An EPIRB is a buoyant device that is activated to indicate that a vessel is in distress and to give its position to anyone who can help.

  • EPIRBs should be on board any craft (pleasure or commercial) operating outside Sea Area A1.

  • EPIRBs send their messages to satellites in digital format on 406 MHz. The International COSPAS-SARSAT System is a satellite-aided Search and Rescue initiative designed to detect EPIRB signals. By 2018, there were 44 nations and agencies participating.

  • Most 406 MHz EPIRBs have a strobe light. EPIRBs include a low-powered 121.5 MHz signal for homing. Most new EPIRBs include GPS information integrated into the Distress signal. They are generally accurate within 100m.

  • Most EPIRBs with built-in GPS can transmit alerts to a Rescue Coordination Centre within a few minutes.

  • EPIRBs have built-in test functions. Make sure to refer to the manufacturer’s instructions for testing them.

  • Batteries should be replaced on or before the expiration date.


Category 1 EPIRB

  • May be activated manually or automatically.

  • Has a special bracket that releases the EPIRB when submerged.

  • Externally mounted.


Category 2 EPIRB

  • Manually activated, although some newer ones can activate automatically.

  • No special bracket


Personal EPIRB

  • AKA Personal Locator Beacons

  • Portable units that operate much the same as EPIRBs.

  • Generally carried by an individual instead of on a boat or aircraft

  • Can only be activated manually.


EPIRB Registration

  • Canadian EPIRBs must be registered in the Canadian Beacon Registry (Tel. 1-877-406-7671) https://www.cbr-rcb.ca.

  • US EPIRBs must be registered in the SARSAT Beacon Registry, National Oceanographic and Atmospheric Administration (NOAA),  Suitland, MD (Tel. 1-888-212-7283) www.sarsat.noaa.gov.


Radar Search And Rescue Transponders (SARTS)

The Search and Rescue Transponder (SART) is a device used to assist radar-equipped vessels in locating survivors. It is usually carried on life rafts. When being scanned by a vessel's X band radar, a SART will send out a signal in response. When it has sent that signal, a SART will emit an audible tone and flash an indicator light. The SART signal then appears on the RADAR of the scanning vessel. If scanning on X band stops for more than 15 seconds, the SART will generally revert to standby mode to conserve power.

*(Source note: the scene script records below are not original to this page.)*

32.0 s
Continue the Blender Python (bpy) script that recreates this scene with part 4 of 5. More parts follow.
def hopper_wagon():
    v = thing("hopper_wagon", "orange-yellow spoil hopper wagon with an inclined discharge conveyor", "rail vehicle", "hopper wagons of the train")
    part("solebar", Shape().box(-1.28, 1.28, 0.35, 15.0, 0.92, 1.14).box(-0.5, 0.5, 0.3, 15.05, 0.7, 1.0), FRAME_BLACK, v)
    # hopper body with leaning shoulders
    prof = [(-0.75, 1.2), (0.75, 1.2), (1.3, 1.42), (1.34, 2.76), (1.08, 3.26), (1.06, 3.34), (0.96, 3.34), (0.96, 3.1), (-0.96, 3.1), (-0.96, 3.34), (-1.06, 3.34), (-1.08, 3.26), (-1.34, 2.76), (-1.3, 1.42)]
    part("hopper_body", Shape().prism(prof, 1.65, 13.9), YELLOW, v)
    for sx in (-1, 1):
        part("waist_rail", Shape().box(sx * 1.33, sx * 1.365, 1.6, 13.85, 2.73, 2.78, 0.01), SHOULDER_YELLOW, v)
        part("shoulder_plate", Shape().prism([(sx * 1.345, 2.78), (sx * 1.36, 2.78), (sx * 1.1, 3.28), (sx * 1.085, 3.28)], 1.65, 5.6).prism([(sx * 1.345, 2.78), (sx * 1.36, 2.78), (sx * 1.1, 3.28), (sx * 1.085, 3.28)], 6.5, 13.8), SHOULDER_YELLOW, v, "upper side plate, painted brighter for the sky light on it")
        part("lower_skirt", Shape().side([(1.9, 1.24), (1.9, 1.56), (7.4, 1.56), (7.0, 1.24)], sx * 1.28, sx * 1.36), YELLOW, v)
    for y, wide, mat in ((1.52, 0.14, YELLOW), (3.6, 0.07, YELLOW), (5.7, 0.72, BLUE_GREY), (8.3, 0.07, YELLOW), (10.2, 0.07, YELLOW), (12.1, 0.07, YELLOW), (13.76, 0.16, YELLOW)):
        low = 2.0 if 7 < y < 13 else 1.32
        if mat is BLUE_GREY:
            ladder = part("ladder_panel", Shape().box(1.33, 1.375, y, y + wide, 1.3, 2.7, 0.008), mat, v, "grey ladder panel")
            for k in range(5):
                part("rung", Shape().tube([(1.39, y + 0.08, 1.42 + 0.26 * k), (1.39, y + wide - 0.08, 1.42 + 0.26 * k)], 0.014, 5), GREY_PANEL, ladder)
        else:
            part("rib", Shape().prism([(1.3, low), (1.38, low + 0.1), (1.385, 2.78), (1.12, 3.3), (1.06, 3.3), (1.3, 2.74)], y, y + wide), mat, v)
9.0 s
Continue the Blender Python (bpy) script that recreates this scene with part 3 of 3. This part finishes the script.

AIS Search And Rescue Transponders (AIS-SARTS)

AIS-SART transmits alert messages that appear on AIS equipped chart plotters. It is an emergency radio transmitter that is intended to be used in a life raft. It includes a GPS receiver to provide position information and when activated will transmit an alert message, the vessel ID and the GPS position on the AIS (Automatic Identification System) frequencies. This will result in the vessel showing on chart plotters and presumably web-based AIS systems that received the alert.

Navtex Receivers

NAVTEX is an automated system provided by the Maritime Safety Information Service which provides vessels with navigational warnings, weather information and emergency alerts. As part of the World-Wide Navigational Warning Service (WWNWS), the purpose of this system is to provide maritime safety information to vessels at sea in text format on a digital display unit.

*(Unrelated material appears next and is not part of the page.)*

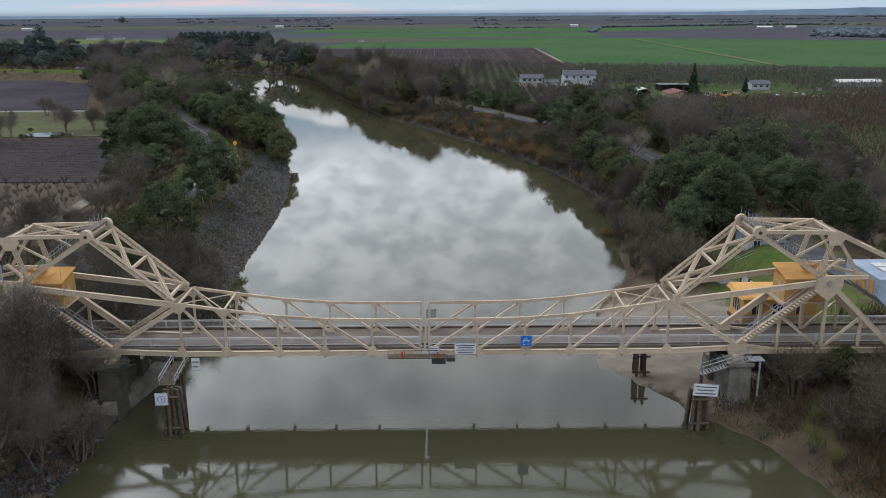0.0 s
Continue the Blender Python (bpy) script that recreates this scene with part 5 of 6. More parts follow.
# curved fender wall and timber ramp at the west pier
fw = thing("fender_wall", "dark stained concrete fender wall with a rounded end", "wall")
line_ = [(-35.6, 101), (-36.4, 97), (-37.3, 92.5), (-38.3, 89.6), (-39.6, 88.6), (-41.5, 88.4)]
g = Geo()
for a, b in zip(line_[:-1], line_[1:]):
    d = (Vector(b) - Vector(a)).normalized()
    nrm = Vector((-d.y, d.x)) * -1.9
    q = [a, b, (b[0] + nrm.x, b[1] + nrm.y), (a[0] + nrm.x, a[1] + nrm.y)]
    g.add([(x, y, -2.5) for x, y in q] + [(x, y, 1.9) for x, y in q], [(3, 2, 1, 0), (4, 5, 6, 7), (0, 1, 5, 4), (2, 3, 7, 6), (1, 2, 6, 5), (3, 0, 4, 7)])
part("wall_block", g.data(), M_CONC, fw)
rp = thing("timber_ramp", "grey weathered timber ramp with rails down to the piles", "ramp")
for k in range(5):
    x = -31.9 + k * 0.32
    part("plank", Geo().beam((x + 0.2, 91.8, 6.0), (x, 87.0, 5.2), 0.28, 0.07, (1, 0, 0)).data(), M_TIMBER, rp)
for x in (-32.1, -30.4):
    g = Geo()
    for hgt in (0.5, 1.0):
        g.beam((x + 0.2, 91.8, 6.0 + hgt), (x, 87.0, 5.2 + hgt), .07, .07, (1, 0, 0))
    for k in range(5):
        p = Vector((x + .2, 91.8, 6.0)).lerp(Vector((x, 87.0, 5.2)), k / 4)
        g.beam(p, p + Vector((0, 0, 1.0)), .07, .07)
    part("ramp_rail", g.data(), M_GREYSTEEL, rp)
for x in (-31.9, -30.6):
    part("ramp_post", Geo().tube([(x, 90.6, -2), (x, 90.6, 5.8)], [.2, .18], 7).data(), M_TIMBER, rp)
sign_board("gauge_board", -29.3, 91.6, 5.7, 0.9, 1.5, M_SIGNWHITE, "white water-clearance gauge board with dark figures below the deck", 2)
lw = thing("retaining_wall", "low stained concrete retaining wall below the east tower", "wall")
part("wall_block", Geo().box(37.6, 98.6, 1.0, 45.4, 99.5, 4.4).data(), M_CONC, lw)
part("coping", Geo().box(37.5, 98.4, 4.4, 45.5, 99.6, 4.6).data(), M_CONC, lw)
# stair down to the dolphin at the east pier
st = thing("access_stair", "grey galvanised stair from the deck down to the pier", "stair")
for y in (90.0, 90.9):
    g = Geo()
    for hgt in (0.05, 0.6, 1.05):
        g.beam((34.6, y, 6.4 + hgt), (29.2, y, 4.6 + hgt), .06, .06)
    for k in range(6):
        p = Vector((34.6, y, 6.4)).lerp(Vector((29.2, y, 4.6)), k / 5)
        g.beam(p, p + Vector((0, 0, 1.05)), .06, .06)
    part("stair_rail", g.data(), M_GREYSTEEL, st)
for k in range(16):
    p = Vector((34.6, 90.45, 6.4)).lerp(Vector((29.2, 90.45, 4.6)), k / 15)
    part("tread", Geo().box(p.x - .14, 90.0, p.z - .02, p.x + .14, 90.9, p.z + .03).data(), M_GREYSTEEL, st)
part("stair_leg", Geo().box(29.1, 90.3, -0.5, 29.4, 90.6, 4.6).data(), M_TIMBER, st)
part("landing", Geo().box(34.5, 89.9, 6.3, 36.2, 91.3, 6.4).data(), M_GREYSTEEL, st)
part("landing_post", Geo().box(35.6, 90.0, -0.5, 35.8, 90.2, 6.3).data(), M_GREYSTEEL, st)

# the bridge tender's house beside the east leaf
th = thing("tender_house", "ochre-painted bridge tender's house with flat roof beside the bridge", "house")
body = part("wall", Geo().box(36.9, 100.0, 7.0, 46.2, 104.6, 10.4).data(), M_ORANGE, th)
part("floor_frame", Geo().box(36.7, 99.8, 6.6, 46.4, 104.8, 7.0).data(), M_TIMBER, th)
part("roof", Geo().add([(36.4, 99.4, 10.4), (46.7, 99.4, 10.4), (46.7, 105.2, 10.4), (36.4, 105.2, 10.4), (36.7, 99.7, 10.62), (46.4, 99.7, 10.62), (46.4, 104.9, 10.95), (36.7, 104.9, 10.95)],
                       [(3, 2, 1, 0), (4, 5, 6, 7), (0, 1, 5, 4), (1, 2, 6, 5), (2, 3, 7, 6), (3, 0, 4, 7)]).data(), M_ORANGE, th)
for x, w in ((38.6, 1.3), (41.2, 1.3), (44.0, 1.0)):
    win = part("window", Geo().box(x - w / 2, 99.93, 8.3, x + w / 2, 99.99, 9.6).data(), M_GLASS, th)
    for k in range(3):
        xx = x - w / 2 + k * w / 2
        part("mullion", Geo().box(xx - .04, 99.88, 8.2, xx + .04, 99.94, 9.7).data(), M_OFFWHITE, win)
win = part("window", Geo().box(36.83, 101.2, 8.2, 36.89, 103.4, 9.7).data(), M_GLASS, th)
for k in range(4):
    part("mullion", Geo().box(36.78, 101.16 + k * .73, 8.1, 36.84, 101.24 + k * .73, 9.8).data(), M_OFFWHITE, win)
for x in (37.3, 41.5, 45.8):
    for y in (100.3, 104.3):
        part("stilt", Geo().box(x - .15, y - .15, ground_z(x, y) - .3, x + .15, y + .15, 6.6).data(), M_TIMBER, th)


# ---- orchard ----
M_PEAR = material("pear_branch", (0.058, 0.053, 0.049), (0.084, 0.076, 0.070), 0.5, 0.9, island=0.3)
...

  • The international NAVTEX frequency is 518 kHz. All broadcasts on this frequency must be in English.

  • A second frequency of 490 kHz is used for local language broadcasts. Canada provides French language NAVTEX broadcasts on this frequency in some areas.

  • Each station is allocated a ten-minute time slot, once every four hours, for its transmissions.

  • The typical range of NAVTEX transmissions is 250 to 400 nautical miles.

AIS

AIS is a system that uses VHF radio signals to transmit digital navigational data between vessels and shore stations which is then displayed on chart plotters. This gives you a beautiful real-time map of your area showing all AIS-equipped vessels. Alerts are provided if those vessels are thought to pose risk to your vessel.

  • AIS data is transmitted alternately on Marine VHF Channels 87B (161.975 MHz) and 88B (162.025 MHz).

  • Range will be similar to that of VHF voice communications, generally 20 nm.

  • An AIS receiver will often detect targets that are hidden from radar by intervening land. AIS allows shore-based repeater stations to be used to expand coverage beyond line of sight.

  • Most large ships are required to carry and use AIS transponders.


Classes

  • Class A transponders are for compulsorily equipped vessels. They have GPS, a transmitter, two AIS receivers, and a Channel 70 DSC receiver. They are 12.5 watts.

  • Class B transponders are for voluntarily equipped vessels. They are only 2 watts, do not transmit navigation status or voyage details, and do not require a keyboard or display.

Some Stuff You Probably Won't Ever Need

Trip plans

Trip plans should be used and left with friends to aid in SAR if needed. I don't think this will be on the test, but it's in a lot of the study material I've found online. Formats vary and can be easily downloaded.

Telephone Calls

CCG provides phone call service in Atlantic Canada only. Telephone companies in other areas may do this for a fee. To use: pick a radiotel frequency, depress transmit for 3 seconds, hear a ring, wait for operator. You will need correct station info. Charges apply. Better yet, buy a sat phone and forget this obsolete nonsense.

Now go take your test

ISED has delegated testing for the ROC(M) to the Canadian Power Squadron. You can see their available courses here. I do not know of a way to just challenge the test without taking their course which is unfortunate. I took my course from Jericho Beach Kayak Centre which (as of the time of writing this) has made arrangements with the Canadian Power Squadron to allow testing over Zoom.

This document represents pretty much everything I know about marine radio. I passed the test with this information, and my guess is you will if you study this, too. Good luck.